## EXERCISE INSTRUCTIONS
Return the lines from the line containing "scene.camera, scene.frame_end = cam, frame(seconds)" through the line containing "carried.location, carried.rotation_quaternion = m.translation, q" exactly. No other line should appear in the answer.

## PROVIDED RECORDS
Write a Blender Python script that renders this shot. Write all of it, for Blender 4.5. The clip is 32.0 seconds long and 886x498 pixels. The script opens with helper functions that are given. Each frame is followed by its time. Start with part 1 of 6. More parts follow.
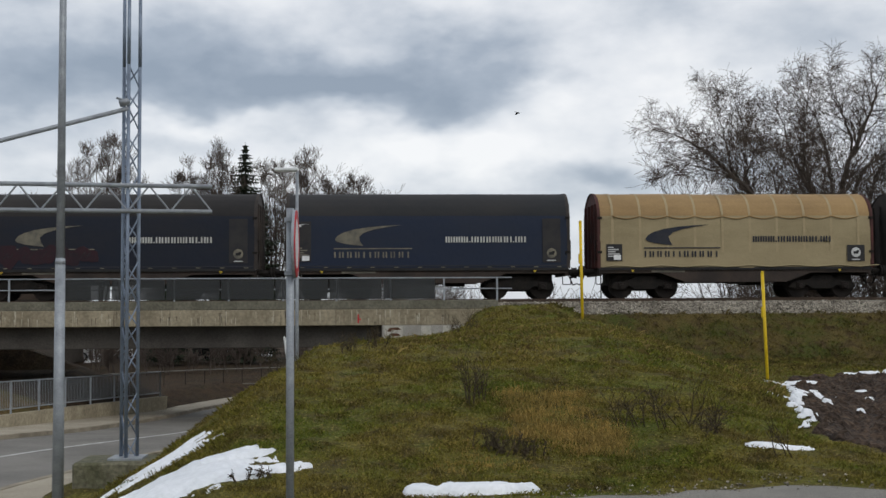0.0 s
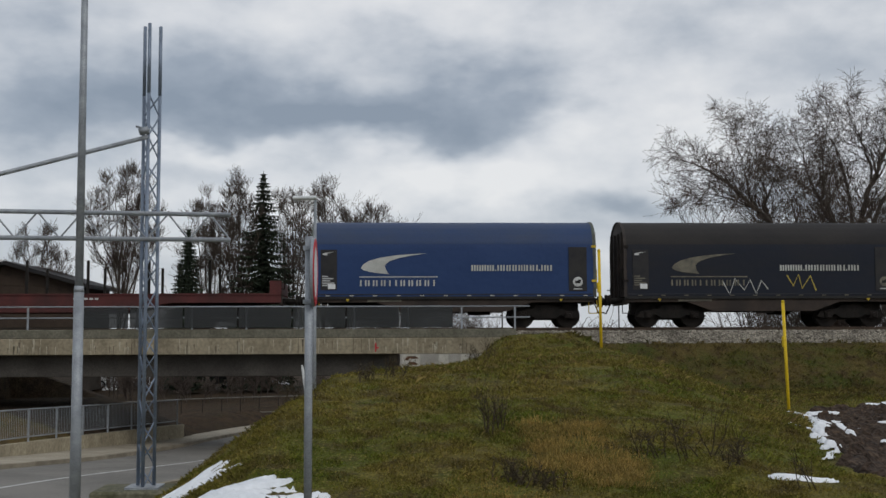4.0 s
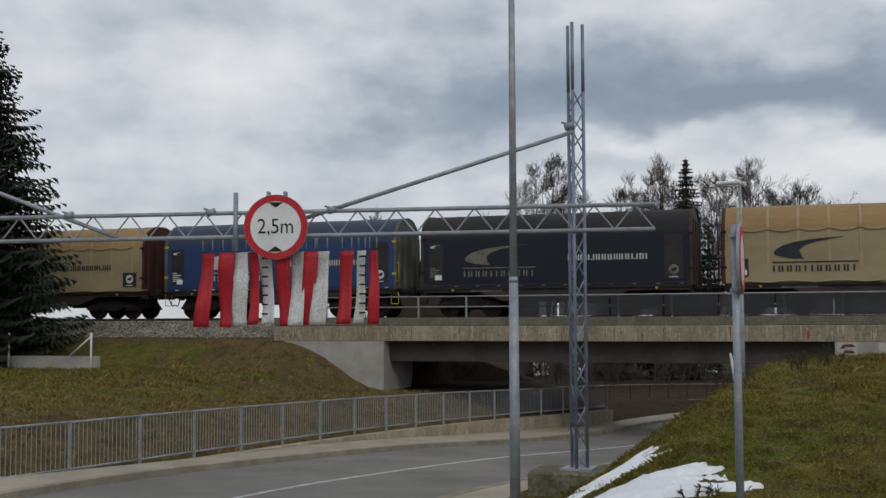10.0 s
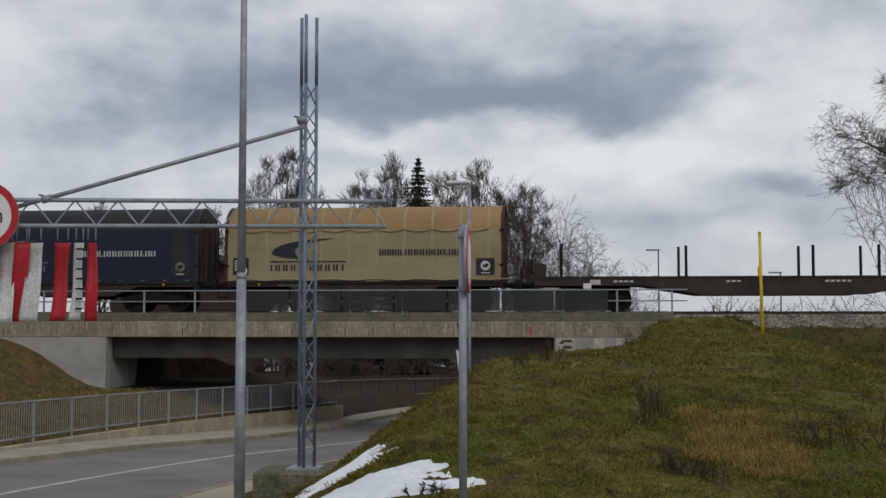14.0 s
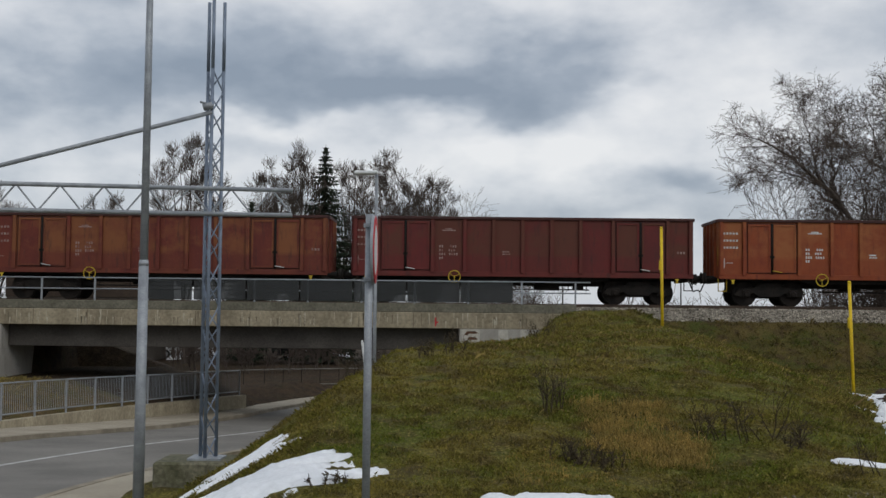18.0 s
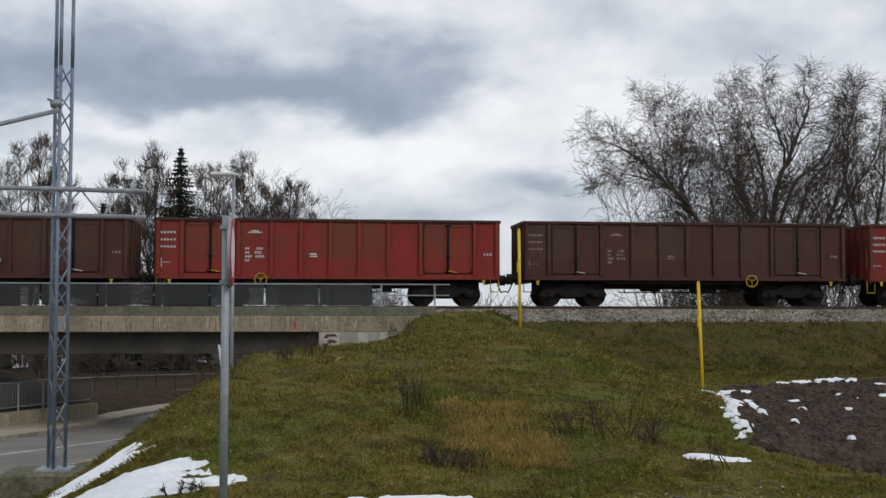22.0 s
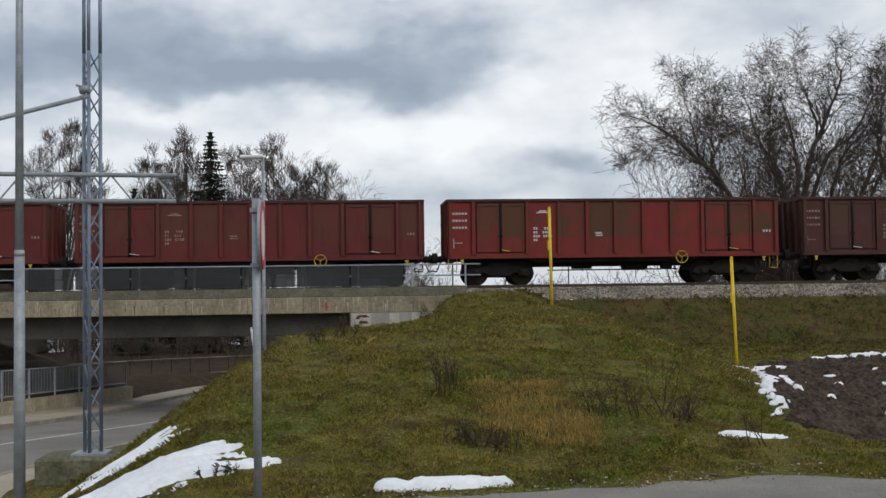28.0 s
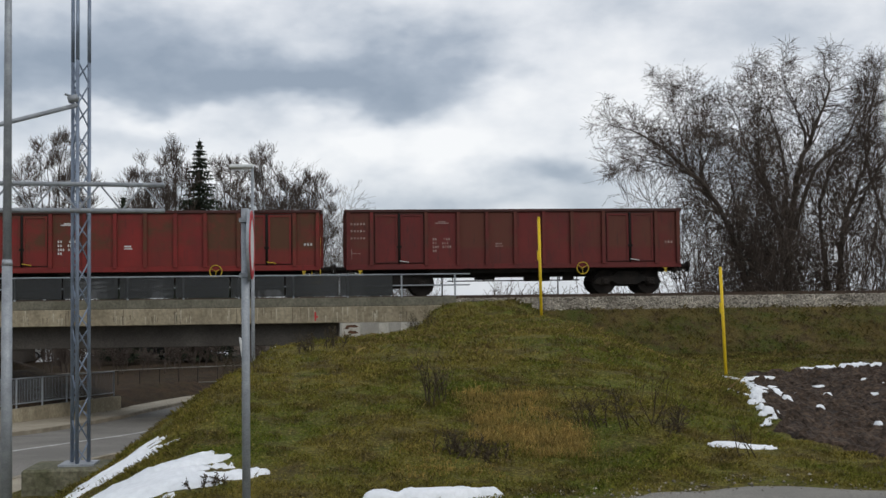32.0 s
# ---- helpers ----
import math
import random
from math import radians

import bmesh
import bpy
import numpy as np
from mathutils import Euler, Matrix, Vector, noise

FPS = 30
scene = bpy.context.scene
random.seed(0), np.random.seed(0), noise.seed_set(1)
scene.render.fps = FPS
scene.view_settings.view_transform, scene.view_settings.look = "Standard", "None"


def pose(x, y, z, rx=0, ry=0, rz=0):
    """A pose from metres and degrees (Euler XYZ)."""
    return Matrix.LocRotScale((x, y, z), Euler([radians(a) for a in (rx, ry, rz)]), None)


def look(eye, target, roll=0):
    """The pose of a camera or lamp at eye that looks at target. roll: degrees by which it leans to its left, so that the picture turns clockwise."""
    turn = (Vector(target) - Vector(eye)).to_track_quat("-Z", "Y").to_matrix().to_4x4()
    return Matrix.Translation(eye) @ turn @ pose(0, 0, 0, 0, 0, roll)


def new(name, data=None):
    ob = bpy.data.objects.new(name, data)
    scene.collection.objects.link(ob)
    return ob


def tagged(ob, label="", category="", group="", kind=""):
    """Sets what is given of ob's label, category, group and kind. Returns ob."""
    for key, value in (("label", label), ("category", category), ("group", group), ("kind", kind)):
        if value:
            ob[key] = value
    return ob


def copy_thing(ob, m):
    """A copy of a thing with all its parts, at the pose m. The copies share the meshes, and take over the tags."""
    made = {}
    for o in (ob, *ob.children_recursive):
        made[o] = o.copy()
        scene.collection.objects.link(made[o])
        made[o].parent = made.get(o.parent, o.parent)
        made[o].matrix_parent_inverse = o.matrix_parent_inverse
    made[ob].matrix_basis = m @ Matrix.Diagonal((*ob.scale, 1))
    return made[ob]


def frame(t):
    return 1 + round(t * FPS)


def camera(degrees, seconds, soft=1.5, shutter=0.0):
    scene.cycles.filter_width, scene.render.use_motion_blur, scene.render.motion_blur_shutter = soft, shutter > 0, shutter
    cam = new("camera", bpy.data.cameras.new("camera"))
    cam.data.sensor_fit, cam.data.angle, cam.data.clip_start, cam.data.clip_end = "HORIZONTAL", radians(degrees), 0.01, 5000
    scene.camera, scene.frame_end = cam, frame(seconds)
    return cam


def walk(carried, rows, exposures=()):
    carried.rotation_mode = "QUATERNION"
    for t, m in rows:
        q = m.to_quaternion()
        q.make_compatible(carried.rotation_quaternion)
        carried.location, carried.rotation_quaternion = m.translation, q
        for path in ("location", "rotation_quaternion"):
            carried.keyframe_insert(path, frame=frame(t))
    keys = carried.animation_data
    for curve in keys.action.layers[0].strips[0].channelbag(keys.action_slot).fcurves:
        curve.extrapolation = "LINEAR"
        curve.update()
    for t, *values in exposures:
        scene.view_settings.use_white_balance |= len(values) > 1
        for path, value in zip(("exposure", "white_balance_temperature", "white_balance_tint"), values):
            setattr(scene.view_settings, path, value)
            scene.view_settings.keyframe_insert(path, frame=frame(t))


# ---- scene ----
cam = camera(42.15, 32.0)
EYE = 1.75
PATH = [
    (0, pose(0.021, -0.095, EYE + -0.029, 92.82, 0.31, -3.19)),
    (0.5, pose(0.026, -0.110, EYE + -0.022, 93.07, 0.10, -2.73)),
    (1, pose(0.017, -0.095, EYE + -0.020, 93.44, 0.13, -2.19)),
    (1.5, pose(0.030, -0.066, EYE + -0.021, 93.62, 0.14, -2.35)),
    (2, pose(0.026, -0.093, EYE + -0.018, 93.74, 0.13, -2.37)),
    (2.5, pose(0.033, -0.110, EYE + -0.016, 93.90, 0.07, -2.36)),
    (3, pose(0.025, -0.105, EYE + -0.016, 94.13, 0.13, -2.85)),
    (3.5, pose(0.002, -0.020, EYE + -0.024, 94.26, 0.19, -2.58)),
    (5.5, pose(0.016, -0.124, EYE + -0.021, 94.12, -0.12, -1.67)),
    (6, pose(0.010, -0.147, EYE + -0.030, 94.24, -0.09, -1.06)),
    (6.5, pose(0.008, -0.118, EYE + -0.027, 94.08, -0.04, -0.50)),
    (7, pose(0.004, -0.059, EYE + -0.022, 93.78, 0.09, 0.36)),
    (7.5, pose(0.005, -0.103, EYE + -0.024, 93.66, 0.02, 0.69)),
    (8, pose(0.004, -0.109, EYE + -0.032, 93.16, 0.27, 1.04)),
    (8.5, pose(-0.052, -0.032, EYE + -0.030, 92.71, 0.21, 3.70)),
    (9, pose(-0.100, 0.023, EYE + -0.014, 93.16, 1.04, 10.54)),
    (9.5, pose(-0.037, -0.124, EYE + -0.013, 94.87, 0.44, 15.86)),
    (10, pose(0.013, -0.225, EYE + -0.012, 93.66, 0.22, 18.58)),
    (10.5, pose(0.017, -0.246, EYE + -0.013, 93.68, 0.54, 21.20)),
    (11, pose(-0.016, -0.189, EYE + -0.004, 93.87, 0.38, 22.27)),
    (11.5, pose(0.037, -0.146, EYE + 0.024, 93.48, 0.03, 14.78)),
    (12, pose(-0.002, 0.021, EYE + 0.019, 93.36, -0.08, 6.33)),
    (12.5, pose(-0.010, 0.007, EYE + 0.023, 93.43, -0.41, 4.86)),
    (13, pose(-0.004, 0.044, EYE + 0.014, 93.36, -0.19, 4.39)),
    (13.5, pose(-0.013, 0.052, EYE + 0.020, 93.31, 0.15, 5.50)),
    (14, pose(0.010, 0.008, EYE + 0.022, 93.37, 0.03, 5.34)),
    (14.5, pose(0.005, 0.005, EYE + 0.019, 93.67, 0.02, 4.42)),
    (16.5, pose(-0.001, 0.010, EYE + 0.014, 93.16, -0.33, 4.94)),
    (17, pose(-0.009, 0.021, EYE + 0.009, 93.03, -0.02, 4.77)),
    (17.5, pose(0.006, -0.032, EYE + 0.011, 93.21, -0.33, 3.24)),
    (18, pose(0.012, -0.015, EYE + 0.020, 92.93, -0.60, 0.65)),
    (18.5, pose(0.037, -0.056, EYE + 0.016, 93.15, -0.64, -2.39)),
    (19, pose(0.033, 0.010, EYE + 0.021, 92.91, -0.41, -5.75)),
    (19.5, pose(0.029, 0.051, EYE + 0.023, 93.20, -0.36, -7.47)),
    (20, pose(0.028, 0.056, EYE + 0.017, 93.26, -0.31, -7.05)),
    (20.5, pose(0.013, 0.068, EYE + 0.021, 93.37, -0.24, -6.85)),
    (21, pose(0.014, 0.051, EYE + 0.011, 93.25, -0.12, -6.61)),
    (21.5, pose(0.008, 0.077, EYE + 0.020, 93.22, -0.16, -6.57)),
    (22, pose(0.008, 0.057, EYE + 0.016, 93.10, -0.06, -6.34)),
    (22.5, pose(0.010, 0.138, EYE + 0.025, 92.84, 0.17, -6.03)),
    (23, pose(0.015, 0.096, EYE + 0.022, 92.93, 0.20, -6.32)),
    (23.5, pose(0.007, 0.109, EYE + 0.029, 92.71, 0.30, -6.22)),
    (24, pose(0.019, 0.102, EYE + 0.022, 92.50, 0.46, -6.55)),
    (24.5, pose(0.022, 0.070, EYE + 0.016, 92.06, 0.48, -5.98)),
    (25, pose(0.011, 0.119, EYE + 0.021, 92.11, 0.61, -5.31)),
    (25.5, pose(0.016, 0.128, EYE + 0.022, 92.30, 0.95, -5.14)),
    (27.5, pose(0.001, 0.148, EYE + 0.022, 92.21, 0.70, -5.30)),
    (28, pose(0.010, 0.124, EYE + 0.023, 92.08, 0.78, -4.80)),
    (28.5, pose(0.012, 0.112, EYE + 0.035, 92.32, 0.55, -5.14)),
    (29, pose(0.012, 0.101, EYE + 0.022, 93.00, 0.59, -5.11)),
    (29.5, pose(0.011, 0.099, EYE + 0.025, 92.78, 0.48, -5.28)),
    (30, pose(0.011, 0.097, EYE + 0.023, 92.75, 0.32, -5.59)),
    (30.5, pose(0.012, 0.103, EYE + 0.029, 92.54, 0.22, -5.55)),
    (31, pose(0.007, 0.112, EYE + 0.024, 92.64, 0.31, -5.11)),
    (31.5, pose(0.010, 0.112, EYE + 0.028, 92.45, 0.36, -5.30)),
    (32, pose(0.009, 0.138, EYE + 0.029, 92.56, 0.70, -5.33)),
]
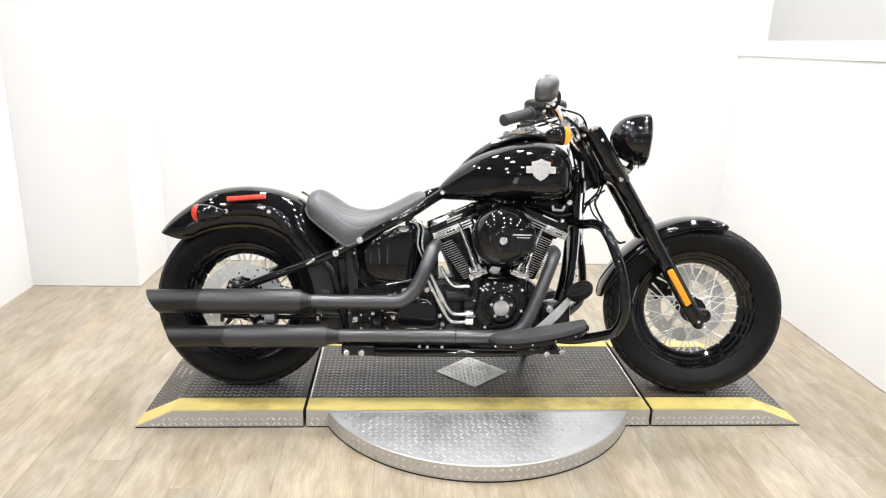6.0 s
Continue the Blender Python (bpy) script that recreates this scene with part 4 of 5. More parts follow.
# air cleaner
bm = bmesh.new()
lathe(bm, (0.082, -0.165, 0.59), (0, -1, 0), [(0.088, 0), (0.099, 0.004), (0.1025, 0.012), (0.1025, 0.03), (0.1005, 0.045), (0.0955, 0.061), (0.087, 0.076), (0.075, 0.089), (0.06, 0.098), (0.044, 0.1035), (0.033, 0.105), (0.027, 0.103), (0.024, 0.097), (0.022, 0.095), (0.0, 0.095)], 72)
air = part("air_cleaner", bm, M_GLOSS, bike, "round gloss black air cleaner cover", smooth=40)
bm = bmesh.new()
lathe(bm, (0.075, -0.2738, 0.586), (0, -1, 0), [(0.012, -0.001), (0.021, -0.001), (0.0225, 0.0012), (0.0215, 0.0028), (0.018, 0.003), (0.0165, 0.0008), (0.01, 0.0006)], 36)
part("bolt_recess", bm, M_BLACK, air, "black ring round the bolt")
bm = bmesh.new()
lathe(bm, (0.075, -0.2735, 0.586), (0, -1, 0), [(0.0125, 0), (0.0125, 0.003), (0.0105, 0.0045), (0.0105, 0.007), (0.0075, 0.009), (0.0055, 0.009), (0.005, 0.006), (0.001, 0.006)], 20)
part("air_cleaner_bolt", bm, M_CHROME, air, "chrome hex bolt")
bm = bmesh.new()
out = [(0.075 + 0.036 * math.cos(radians(a)), 0.586 + 0.036 * math.sin(radians(a))) for a in range(90, 271, 15)]
out += [(0.12, 0.549), (0.172, 0.547), (0.181, 0.556), (0.181, 0.616), (0.172, 0.627), (0.12, 0.624)]
prism(bm, out, -0.2735, -0.18, 0.013, 5)
part("air_cleaner_bridge", bm, M_GLOSS, air, "raised gloss black bridge on the cover", smooth=40)
for x0, x1, z in ((0.104, 0.166, 0.606), (0.118, 0.16, 0.5975)):
    bm = bmesh.new()
    box(bm, (x0, -0.2755, z - 0.0017), (x1, -0.272, z + 0.0017), 0.001)
    part("air_cleaner_bar", bm, M_ALU, air, "silver inlay line")
bm = bmesh.new()
prism(bm, [(0.095, 0.505), (0.115, 0.51), (0.145, 0.511), (0.158, 0.516), (0.14, 0.524), (0.115, 0.522), (0.1, 0.515)], -0.249, -0.22, 0.004)
part("air_cleaner_scoop", bm, M_GLOSS, air, "gloss black scoop")
bm = bmesh.new()
tube(bm, [(0.082 + 0.0955 * math.cos(radians(a)), -0.158, 0.59 + 0.0955 * math.sin(radians(a))) for a in (100, 109, 118, 127)], 0.0035, 8, 3)
part("air_filter_edge", bm, mat("orange_filter_gauze", (0.55, 0.1, 0.02), 0.5), air, "orange filter edge")
bm = bmesh.new()
lathe(bm, (0.082, -0.12, 0.59), (0, -1, 0), [(0.07, 0), (0.084, 0.01), (0.084, 0.046)], 48)
part("air_filter", bm, M_WRINKLE, air, "dark air filter element")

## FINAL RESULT
    scene.camera, scene.frame_end = cam, frame(seconds)
    return cam


def walk(carried, rows, exposures=()):
    carried.rotation_mode = "QUATERNION"
    for t, m in rows:
        q = m.to_quaternion()
        q.make_compatible(carried.rotation_quaternion)
        carried.location, carried.rotation_quaternion = m.translation, q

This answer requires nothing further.